I decided to tackle the cloakroom window next to the street entrance.  I had used a placeholder family here.  Just a cut opening, drawn in a wall-hosted template and assigned to the Windows category but with no timber framing of glass, and not picking up on the subtle inflections of the stone facing.  I am assuming this is limestone, carved by hand.  It could have been faience (cast ceramic) but I don’t think so in this case.

 


 

 

I have to convert an opening cut into a void extrusion.  This is because you can’t mix the two in the same wall-hosted family and I need some stepped rebates to take this family to the next level.  Luckily we can copy-paste the same sketch lines used for the cut opening to define the void extrusion.
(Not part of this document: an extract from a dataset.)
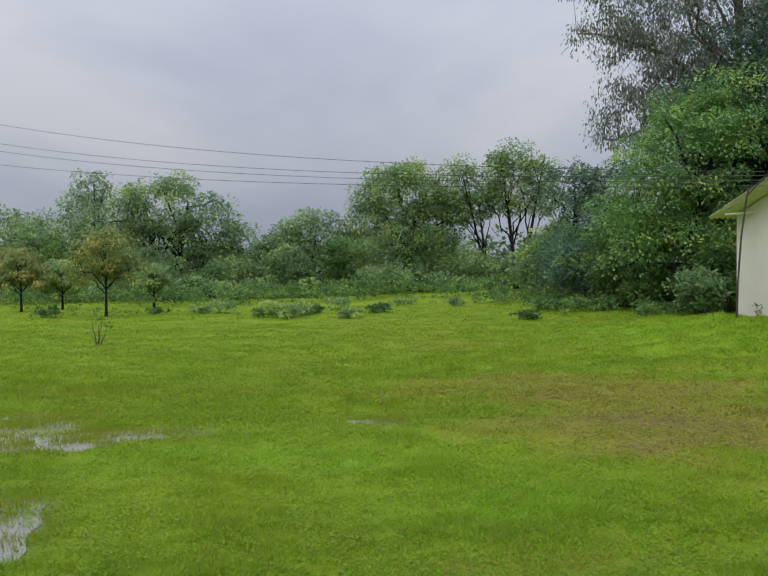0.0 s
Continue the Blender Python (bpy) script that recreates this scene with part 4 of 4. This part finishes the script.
def thicket():
    """The tangle of leaves deeper in the wood."""
    rng = np.random.default_rng(52)
    n = 2700
    x, y = rng.uniform(14.0, 32, n), rng.uniform(-26, 24, n)
    x2, y2 = rng.uniform(9, 20, 500), rng.uniform(6, 26, 500)
    x, y = np.concatenate([x, x2]), np.concatenate([y, y2])
    top = 1.2 + 3.6 * vnoise(x * 0.5, y * 0.5, 15)
    h = top * rng.uniform(0, 1, len(x)) ** 0.8
    p = np.stack([x, y, ground_z(x, y) + h + 0.1], 1)
    # the south side takes the deep leaf, its colour standing in for inner shade
    for side, mat, label in ((y > -7.5, M_ACACIA, "tangled light green thicket deep between the trunks"), (y <= -7.5, M_DEEP, "tangled thicket deep between the trunks, its leaves darkened for shade")):
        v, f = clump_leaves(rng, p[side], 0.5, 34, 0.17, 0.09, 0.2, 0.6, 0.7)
        flush = np.repeat(rng.uniform(0, 1, int(side.sum())), 34 * 4)
        tagged(part_mesh("thicket", tri_mesh("thicket", v, f, False, (("flush", flush),)), mat), label, "thicket", kind="stuff")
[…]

  • Select the cut opening
  • Edit
  • Select all the sketch lines
  • Copy to clipboard
  • Close the sketch
  • Delete the cut opening
  • Create void extrusion
  • Paste aligned to selected levels
  • Choose ref level
  • Close the sketch.


 

The void will probably not be cutting the wall.  So you have to use “Cut Geometry”  Also it may well be using the centre-line of the wall as its Work Plane, so Edit Work Plane and specify “Back” not sure why that’s the name of the work plane that is locked to the face of the wall, maybe because it’s the back of an object that sits on the face of the wall. Don’t expect templates the date back to the earliest version of Revit to always work the way you might have wanted them to.

Now it’s cutting right through the wall, but that’s only because the wall is 150 and the extrusion defaulted to 250 (6” & 8”) When I bring it into the project the wall will be 500mm thick so I will have a recess.  Sometimes that’s what you want, and you can always add a parameter to control the depth.  Either way we need a reference plane parallel with the wall.  Lock the void extrusion to that, and lock the reference plane to the inner face of the wall.

That takes us back to where we started from, but with the crucial difference that Revit will allow us to add further voids.  First I modified the shape of the main extrusion to pick up more of Horta’s subtle curves.  Then I added a shallow void extrusion to cut some delicate rebates in the top edge of the lower openings.  These have the effect of tricking the eye into seeing vestigial capitals atop the columns that divide this lower portion into three parts.  It’s a clever little detail that I hadn’t noticed before, one of those little bonus observations that come your way when you put in the effort of trying to recreate someone else’s work.  That applies whether you are drawing it by hand, modelling in Max or Sketchup, or going “full BIM”.  But the BIM pencil is the most demanding of your attention and offers deeper insights in my experience.

 


 

One small aside.  Shapes that taper away to nothing can be challenging in Revit.  That’s why the “triangles” in my sketch end with a radius rather than a sharp point.  Just stay alert for this possibility when you get an error message saying Revit can’t make that geometry.  Revit doesn’t like tiny little short lines, and it doesn’t like tiny little thin slivers.  There are always limits, you just need a plan for adapting to that reality.

My third extrusion was a big rectangle on the inside half of the wall.  When I added this I pulled the outer void back so these two meet in the middle.  That’s because I wanted the inner sill to be slightly higher than the outer sills.  I’m thinking about rain water.

None of this is parametric.  I could add a certain amount of parametric behaviour later if I thought it offered some value, but right now this is a one off and flexing the size is going to be a nightmare with all these subtle curves.  Maybe that’s a bit strong.  It’s going to consume quite a lot of time and effort which doesn’t seem justified for current purposes.

 


 

So the two solid extrusions to represent wooden frame and glass are also free of constraints and parameters.  Just practicing eye-balling in these tricky shapes.  It’s all good practice.  Drawing with the mouse using Revit’s little palette of tools.  I placed a little groove to represent the rectangular outlines of the inner frames, which could be hinged or fixed.  I really don’t know and I’m not too concerned right now.  Much more interested in taking a crack at the external grille.

This has something in common with the one by Guimard that I showed at the beginning, but Horta is just working with flat bar.  It’s more delicate and the fixing rivets are becoming more significant in adding to the organic feel, as if they are little buds on some climbing vine perhaps.  I could spend a lot longer capturing this, and adding the ones on the entrance door, but there are lots more windows, plus balcony railings.  I had to decide how far to take this exercise, the purpose of which is to increase my understanding of Horta’s work. 

So… I wrapped up my day with an image that combines shaded and rendered views in photoshop with a bit of masking and “coloured pencil” filtering, shared that to LinkedIn and signed off.